Nickel 28 Capital Corp. said it has fired its founders, including chief executive officer Anthony Milewski, after an investigation uncovered “serious misconduct” — claims the ousted management team says are untrue and part of a years-long battle for control at the Canadian mining firm.
The nickel and cobalt producer removed Milewski, along with president Justin Cochrane and chief financial officer Conor Kearns, with immediate effect, it said Monday, after the board reviewed findings made by an independent special committee. The investigation found evidence the management team had breached their duties and repeatedly lacked judgment, the board said.
Milewski, Cochrane and Kearns denied the allegations in a separate statement and said they believe their terminations are tied to a fight for control led by top shareholder Pelham Investment Partners LP, a New York-based hedge fund. Pelham didn’t immediately reply to a request for comment.
The upheaval at Nickel 28 comes at a time of turmoil in the wider battery-metal industry, as demand for electric vehicles stagnates in some key markets. The fits and starts of the sector are nothing new for commodities investors like Milewski, whose previous company owned the largest private cobalt stockpile on the planet right before prices crashed in 2018.

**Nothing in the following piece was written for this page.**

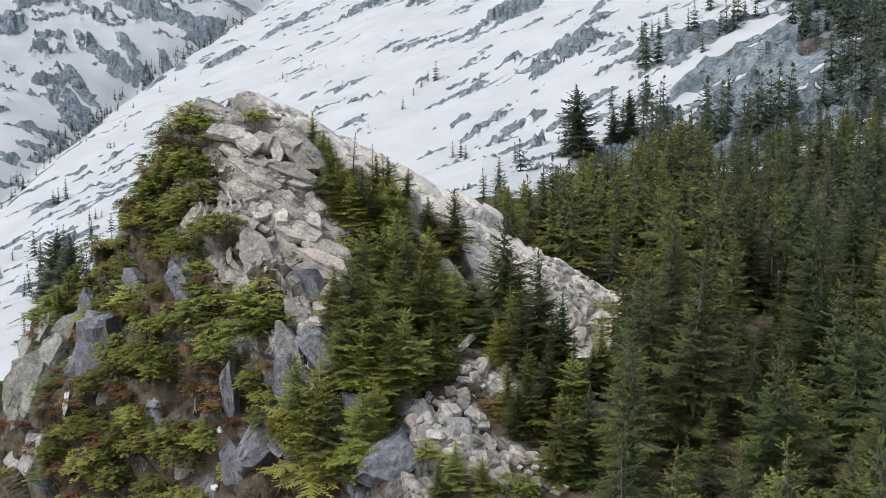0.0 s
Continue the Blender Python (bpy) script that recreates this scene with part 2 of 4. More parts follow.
def facets(x, y, z, seed, tilt):
    """Blocky jointed rock: each cell a tilted plane of its own height, with a joint between. Returns height and nearness to a joint."""
    fx, fy, fz = np.floor(x), np.floor(y), np.floor(z)
    best, second, value = np.full(x.shape, 9.0), np.full(x.shape, 9.0), np.zeros(x.shape)
    for a in (-1, 0, 1):
        for b in (-1, 0, 1):
            for c in (-1, 0, 1):
                cx, cy, cz = fx + a, fy + b, fz + c
                dx = x - cx - lattice(cx, cy, cz, seed)
                dy = y - cy - lattice(cx, cy, cz, seed + 1)
                dz = z - cz - lattice(cx, cy, cz, seed + 2)
                d = dx * dx + dy * dy + dz * dz
                v = lattice(cx, cy, cz, seed + 3) * 2 - 1
                v = v + tilt * ((lattice(cx, cy, cz, seed + 4) - 0.5) * dx + (lattice(cx, cy, cz, seed + 5) - 0.5) * dy + (lattice(cx, cy, cz, seed + 6) - 0.5) * dz)
                closer = d < best
                second = np.where(closer, best, np.minimum(second, d))
                value = np.where(closer, v, value)
                best = np.where(closer, d, best)
    return value, np.sqrt(second) - np.sqrt(best)


def soft_max(a, b, k):
    h = np.clip(0.5 + 0.5 * (a - b) / k, 0, 1)
    return b + (a - b) * h + k * h * (1 - h)


def step(a, b, v):
    t = np.clip((v - a) / (b - a), 0, 1)
    return t * t * (3 - 2 * t)


# the crest of the rocky knob, from its foot over the summit and down behind: y, x, z
CREST_Y = (84, 90, 98, 101, 105, 109, 113, 119, 125, 134, 141, 146, 150, 160, 172, 180, 200)
CREST_X = (6, 3, 0, -3, -7, -9.5, -12, -17.4, -20.6, -23.3, -26.8, -29.3, -29, -25, -20, -18, -12)
CREST_Z = (20, 25, 30, 32, 36, 40, 43, 43.5, 48, 54.4, 60.4, 63.0, 62.0, 59.5, 57.0, 50, 26)


def snow_slope(x, y):
    gully = np.interp(y, (400, 655, 860, 1080, 1600, 2600), (-262, -251, -250, -211, -170, -120))
    z = -67 + 0.29 * np.maximum(x, gully) + 0.256 * np.minimum(y, 2600)
    z = z + 0.33 * np.maximum(gully - x, 0) - 7 * np.exp(-(((x - gully) / 14) ** 2))
    return z


def bench(x, y):
    z = 27 + 10 * np.tanh((y - 100) / 90) + 0.03 * np.maximum(y - 200, 0)
    z = z + 0.12 * np.maximum(x - 25, 0) - 0.3 * np.maximum(8 - x, 0)
    z = z - 6.5 * np.exp(-(((x - 22) / 12) ** 2) - ((y - 156) / 18) ** 2)
    return z


def knob(x, y):
    cx, cz = np.interp(y, CREST_Y, CREST_X), np.interp(y, CREST_Y, CREST_Z)
    dx = x - cx
    right = 0.1 * np.minimum(np.maximum(dx, 0), 7) + 0.5 * np.maximum(dx - 7, 0) + 0.07 * np.maximum(dx - 24, 0) * step(115, 126, y)
    right = right + 0.5 * np.maximum(dx - 29, 0) * step(118, 127, y) * (1 - step(150, 166, y)) + 0.12 * np.maximum(dx - 30, 0) * step(150, 166, y)
    steep = np.interp(y, (90, 105, 113, 122, 128, 132, 140, 160), (0.8, 1.6, 2.4, 1.45, 1.15, 1.25, 1.35, 1.35))
    left = steep * np.maximum(-dx, 0) + 0.9 * np.maximum(-dx - 24, 0)
    left = left + 0.24 * step(124, 134, y) * (np.clip(-dx, 0, 12) - np.clip(-dx - 13, 0, 12))
    return cz - right - left


def macro(x, y):
    land = soft_max(snow_slope(x, y), bench(x, y), 10)
    return soft_max(land, knob(x, y), 2.5)


# bare rock ribs and cliffs in the snow: x, y, half length along the fall line, half width, height
HIGH_RIBS = [
    (-37, 829, 19, 6, 4.0),
    (-78, 886, 31, 10, 5.0),
    (-144, 953, 27, 5, 1.5),
    (23, 674, 24, 14, 7.0),
    (-152, 917, 19, 5, 1.5),
    (7, 662, 11, 6, 3.0),
    (101, 504, 12, 11, 3.5),
    (27, 593, 5, 3, 1.0),
    (121, 452, 8, 9, 3.0),
    (87, 495, 17, 12, 4.0),
    (-172, 843, 15, 10, 3.0),
    (47, 536, 23, 13, 4.0),
    (23, 565, 7, 4, 1.5),
    (112, 440, 14, 11, 3.0),
    (-186, 828, 10, 6, 2.0),
]
MIDDLE_RIBS = [
    (37, 525, 15, 7, 3.0),
    (4, 554, 9, 4, 1.5),
    (-63, 624, 7, 4, 1.0),
    (-45, 597, 5, 2, 1.0),
    (83, 434, 12, 4, 2.0),
    (-74, 628, 5, 2, 1.0),
    (4, 532, 6, 2, 1.0),
    (95, 404, 12, 8, 2.5),
    (114, 381, 11, 10, 2.5),
    (66, 430, 10, 6, 2.0),
    (125, 361, 13, 11, 2.5),
    (38, 441, 6, 2, 1.0),
    (0, 482, 5, 3, 1.0),
    (25, 450, 13, 3, 1.5),
    (10, 463, 9, 4, 1.5),
]
LOW_RIBS = [
    (-180, 669, 16, 2, 1.0),
    (13, 440, 8, 5, 3.0),
    (29, 412, 8, 5, 3.0),
    (-192, 620, 4, 2, 1.0),
    (-160, 561, 4, 2, 1.0),
    (-200, 598, 6, 2, 1.0),
    (-135, 537, 6, 2, 1.0),
    (108, 295, 7, 5, 3.0),
    (-180, 553, 7, 3, 1.0),
    (-147, 512, 9, 2, 1.0),
    (-203, 549, 7, 3, 1.0),
    (-157, 482, 13, 4, 1.5),
    (-168, 471, 11, 4, 1.5),
]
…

Undeterred, he then formed Nickel 28 to continue to invest in the battery-metal sector. The Toronto-based company owns interests and royalties in mining projects in Canada, Australia and Papua New Guinea, with a focus on nickel and cobalt mining.
In March 2023, Pelham launched a tender offer to grow its ownership of the company, citing concerns including a lack of “independent oversight and what we view as excessive executive compensation.” It then pushed to name new directors to the board. In August, Nickel 28 reconstituted its board of directors, including adding Pelham founder Ned Collery and Brett Richards, CEO of Goldshore Resources Inc. Since then, the board has been “second-guessing management decisions,” the founders said.
Shortly after joining the board, Collery and Richards “launched and conducted an investigation tainted by potential conflicts of interest, culminating in the unlawful withholding of earned compensation and these unlawful terminations,” the founders said in the statement, adding that they may pursue legal remedies if the parties can’t work it out amicably.
The special committee was formed in early December 2023 to investigate “historical compensation arrangements, including grants made under the company’s omnibus long-term incentive plan,” the board’s statement said. It also looked into compliance with company policies, including its insider trading and expense policies. It didn’t specify in the statement what specific policies had been violated.
Director Christopher Wallace will step in as interim CEO.